Well sacrilege to many people, but after we’d booked the driver and as the day wore on, I could feel reluctance turning to regret. Look, I’m sure it’s a great wall as walls go but I’ve seen it in a million photos and I learnt my lesson last time I felt compelled to visit something one is expected to go and see.
We drove for three hours each way from Delhi to see the Taj Mahal. Like the Eiffel Tower I couldn’t care less if I never saw it, but I loathed Delhi and this would at least be a day out of it. What the million photos of the Taj Mahal don’t show is the squalor you have to wade through before you get to it. Agra is dirty and chaotic and you have to run the usual gauntlet of people hassling you to buy stuff. Was it worth it though, once we entered and saw the great mausoleum? Not really. I was tired, it was 37 degrees, and we had a tedious guide who droned on and on with his much rehearsed spiel. I took photos but they looked like the million photos I’d seen before. Like the Beatles, it just didn’t do it for me.

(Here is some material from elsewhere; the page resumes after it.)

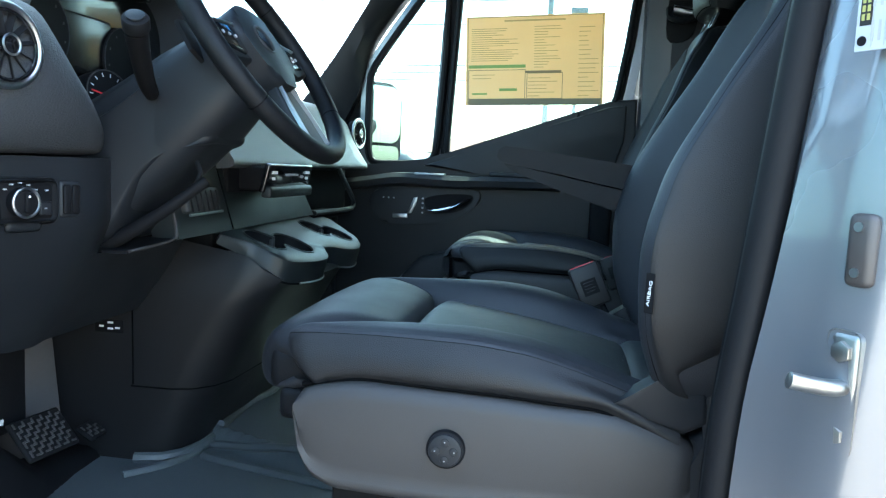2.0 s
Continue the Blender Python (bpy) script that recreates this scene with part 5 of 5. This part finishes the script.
def pedal(name, label, c, w, h, tilt, lean, arm=True):
    p = thing(name, label, "pedal", "pedals", at=c)
    m = Matrix.Translation(c) @ Euler((0, radians(tilt), radians(lean))).to_matrix().to_4x4()
    part("pedal_plate", turned(rbox((-.006, -w / 2, -h / 2), (.004, w / 2, h / 2), .005), m), M_BLACK, p)
    s = .0095
    for i in range(int((w - .010) / s)):
        for j in range(int((h - .010) / s)):
            a = (i + j) % 2
            bm = rbox((.003, -w / 2 + .006 + s * i, -h / 2 + .006 + s * j), (.006, -w / 2 + .006 + s * (i + (1.05 if a else .35)), -h / 2 + .006 + s * (j + (.35 if a else 1.05))), .0006, 1)
            part("tread_block", turned(bm, m), M_PLASTIC_GREY, p)
    if arm:
        part("pedal_arm", rbox((-.545, c[1] - .072, c[2]), (-.530, c[1] + .030, .52), .006), M_BLACK, p, "broad black pedal arm and bracket")
    return p


hump = curve([(-.39, .30), (-.31, .286), (-.257, .292), (-.20, .284), (-.163, .268), (-.11, .228), (-.05, .178), (.0, .14), (.16, .12)])
whole("foot_rest", loft([[(-.70, y, .09), (-.70, y, hump(y)), (-.535, y, hump(y)), (-.515, y, hump(y) - .008), (-.50, y, hump(y) - .030), (-.478, y, .09)] for y in [-.386 + .54 * k / 30 for k in range(31)]]), M_BLACK, "black carpeted foot rest hump", "foot rest", "structure")
pedal("brake_pedal", "black rubber brake pedal with a treaded pad", (-.475, -.050, .222), .108, .078, -42, -8)
pedal("accelerator_pedal", "black plastic accelerator pedal by the console", (-.480, .088, .180), .050, .042, -60, 0, False)
plug = thing("connector_plug", "white cable connector under the dash", "connector", at=(-.50, -.17, .38))
part("connector", rbox((-.515, -.184, .370), (-.498, -.164, .384), .004), M_TAB, plug, "pale connector body")
part("cable", tube(spline([(-.50, -.172, .388), (-.52, -.165, .41), (-.56, -.15, .44)], 5), .004, 6), M_BLACK, plug)
for y in (-.140, -.124):
    whole("steel_strap", rbox((-.520, y, .355), (-.512, y + .006, .45), .001), M_STEEL, "narrow bare steel strap under the dash", "strap")
whole("paper_tag", turned(rbox((-.002, -.017, -.005), (.002, .017, .005), .001), Matrix.Translation((-.526, -.100, .252)) @ Matrix.Rotation(radians(-12), 4, "X")), M_WHITE, "small white plastic tag in the footwell", "tag")
part("steel_pin", tube([(-.50, -.105, .385), (-.50, -.105, .43)], .006, 10), M_STEEL, thing("steering_joint", "bare steel joint under the dash", "joint", at=(-.5, -.105, .39)))

# things at the B pillar
st = thing("door_striker", "zinc-plated door striker bolted to the pillar", "striker", at=(.63, -.52, .56))
pn = Vector((-.80, -.60, 0)).normalized()
pt = Vector((.60, -.80, 0)).normalized()


def on_jamb(a, b, d=0.0):
    return Vector((.602, -.492, .56)) + pt * (a + .026) + Vector((0, 0, b - .020)) + pn * d


mj = Matrix(((pt.x, pn.x, 0, .602), (pt.y, pn.y, 0, -.492), (0, 0, 1, .56), (0, 0, 0, 1)))
SJ = mj @ Matrix.Translation((.026, 0, -.020))
part("striker_plate", turned(rbox((-.004, -.004, -.055), (.026, .004, .052), .008, 3), SJ), M_STEEL, st)
for b in (-.036, .034):
    part("striker_bolt", disc(on_jamb(.011, b, .006), pn, .009, .006, 6, .001), M_STEEL, st)
part("striker_loop", tube(spline([on_jamb(.013, .004, .0), on_jamb(.012, .005, .018), on_jamb(.007, .008, .036), on_jamb(.002, .011, .050), on_jamb(.000, .012, .054)], 5), .0080, 14, radii=[.0070] * 19 + [.0055, .003]), M_STEEL, st, "plain steel striker loop")
bf = thing("door_buffer", "bronze-grey plastic buffer on the door pillar", "buffer", at=(.63, -.50, .70))
part("buffer_body", turned(rbox((.030, -.008, .068), (.053, .006, .128), .006, 3), mj), material("buffer_grey", (.040, .034, .032), .5), bf)
for b in (.100, .137):
    part("buffer_hole", disc(on_jamb(.015, b, .0065), pn, .004, .002, 12), M_SATIN, bf)
mj = mj @ Matrix.Translation((.018, 0, -.008))
pl = thing("tyre_label", "white printed pressure label on the door pillar", "label", at=(.64, -.50, .86))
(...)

If I had any doubts about foregoing the obligatory trip to the Wall, my resolve was firmed by re-reading what Patrick Holland (Brisbane author and my masters supervisor) wrote about it in his book “Riding the Trains in Japan”:
I had first seen the Wall as a student in Beijing and been underwhelmed as one often is at famous and over-photographed sites that no longer have a use apart from their value as tourist draw cards…That day I could easily imagine that the Wall was fake–that it had been set up on the back of a legend to part tourists with their money.
So after farewelling my husband to do the obligatory for both of us, I made my way to a lovely cafe to do some writing and to practice my paltry Mandarin (with limited success). Then I visited the ancient Drum Tower down the road. The tower was once the official time-keeper for the city. It was originally built in 1272 but burnt down and was rebuilt in 1420.
….and you got to write this instead. Win win. The wall can wait.